このイベントの目的は、アルス・エレクトロニカの数十年にわたる成功と過去の経験を基に、間もなくオープンするCODE – デジタル体験センターの長期戦略の基盤を築くこと、また、出展者だけでなくコンテンツクリエイターの視点からデジタルトレンドを考察することでした。

プログラムは非常に多面的であり、小川氏の経験、専門知識、洞察は新たな組織にとって非常に有益でした。また一方で、Yanagisawa氏の芸術的経験や資料は、創造の神秘に対する重要な洞察とインスピレーションを提供しました。

プログラムは以下のスケジュールに沿って開催されました。

12月12日、両ゲストのヴェスプレーム到着後、昼食会を通して親睦を深めました。その際、2023年のヨーロッパ文化首都としてのヴェスプレームの目標とCODEプロジェクトの概要について話し合いました。

Yanagisawa氏のワークショップは午後4時に始まり、グループは観光をしながら城エリアにあるフィクサー・メディアラボへ向かいました。

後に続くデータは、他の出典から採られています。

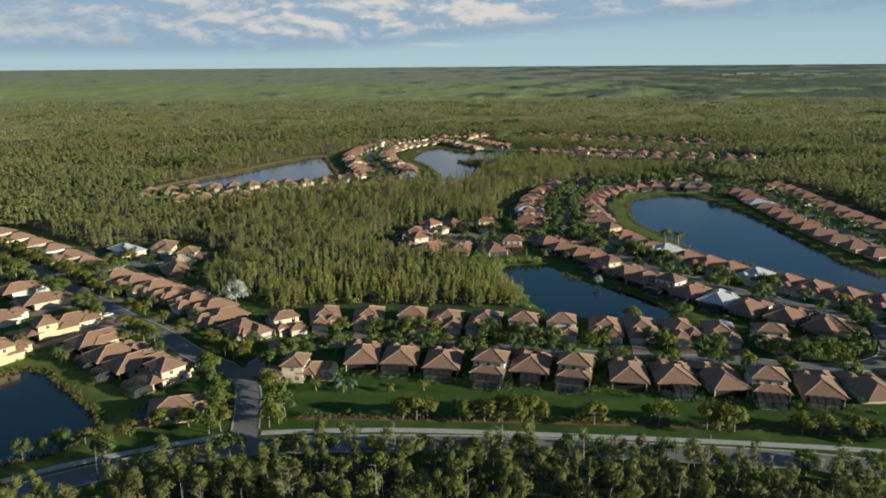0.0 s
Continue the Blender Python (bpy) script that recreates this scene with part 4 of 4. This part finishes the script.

ワークショップには約25〜30人の参加者が集まり、Yanagisawa氏が自身のデジタルアート作品の制作方法を説明しました。参加者はラボのコンピュータと必要なソフトウェアを使い、実際に作品制作の過程を体験することが出来ました。ワークショップと夕食会には、ヴェスプレーム在住の日本語教師である森田智子氏も同席しました。彼女のお陰でハンガリーでの生活経験を日本語でゲストたちと共有することが出来ました。

12月13日の朝、私たちは小川秀明氏のプレゼンテーションを拝聴しました。クリエイティブな専門家や没入型アーティスト、そしてYuma Yanagisawa氏も参加しました。オーディエンスには、研究者、教師、学生(ヴェスプレーム大学、ブダペスト・デザイン大学)、デジタルアートや人工知能の専門家が含まれました。小川氏は、彼のチームの取り組みである「未来ラボ」について、より多くの聴衆に向けてプレゼンテーションを行い、リンツや日本での経験を交えながら「没入型技術」の芸術的およびビジネス的な視点について説明しました。その後、短い質疑応答が行われました。

昼食後、小川氏によるCODEの現チームのための戦略ワークショップが開催されました。私たちの目標は、長期戦略のいくつかの要素を共同で設計すること、あるいは少なくともCODEを国内外で位置づけるための最も関連性の高い質問を見つけることでした。

両方のワークショップは成功を博し、インスピレーションを得た参加者たちによって予定よりも長く続きました。

小川氏とのワークショップの間、私たちはYanagisawa氏を国の天然記念物であるバラトン湖へ案内しました。これは私たちの欧州文化首都プログラムにおいて重要な役割を果たしています。自然にインスパイアされた作品を私たちに提供してくれたYanagisawa氏にとって、バラトン湖が同様のインスピレーションとなったことを信じています。

その後、Yanagisawa氏は私たちにライセンスおよび委託可能な彼の作品を紹介くださいました。このイベントがさらなるインスピレーションのきっかけとなり、CODEとアーティストとの間に実りある協力関係が築かれることを期待しています。

小川氏とYanagisawa氏の講演は、日本文化とイノベーション、そして私たちのパートナーであるリンツのアルス・エレクトロニカとの関係を大いに強化しました。ワークショップは、この地域を文化的・創造的な拠点として位置づけるという欧州文化首都ヴェスプレーム・バラトン2023プロジェクトの主要な目的に貢献しました。この戦略の枠組みの中で、欧州文化首都は没入型技術を含む新しいメディアに目を向け始めています。

ハンガリーではまだ黎明期にありますが、これらのテクノロジーにより、ヴェスプレームは幅広い学際的かつ創造的な分野でクリエイティブな文化的なイメージを確立することが出来るでしょう。これにより、ハンガリーのクリエイティブ産業の先進的な分野においてリーダーとなることを可能にします。CODEが創出する国内外の様々なコラボレーションやプロジェクトは、ダイナミックなネットワークを構築し、ヴェスプレームはクリエイティブ産業にとって、さらに魅力的な都市となるでしょう。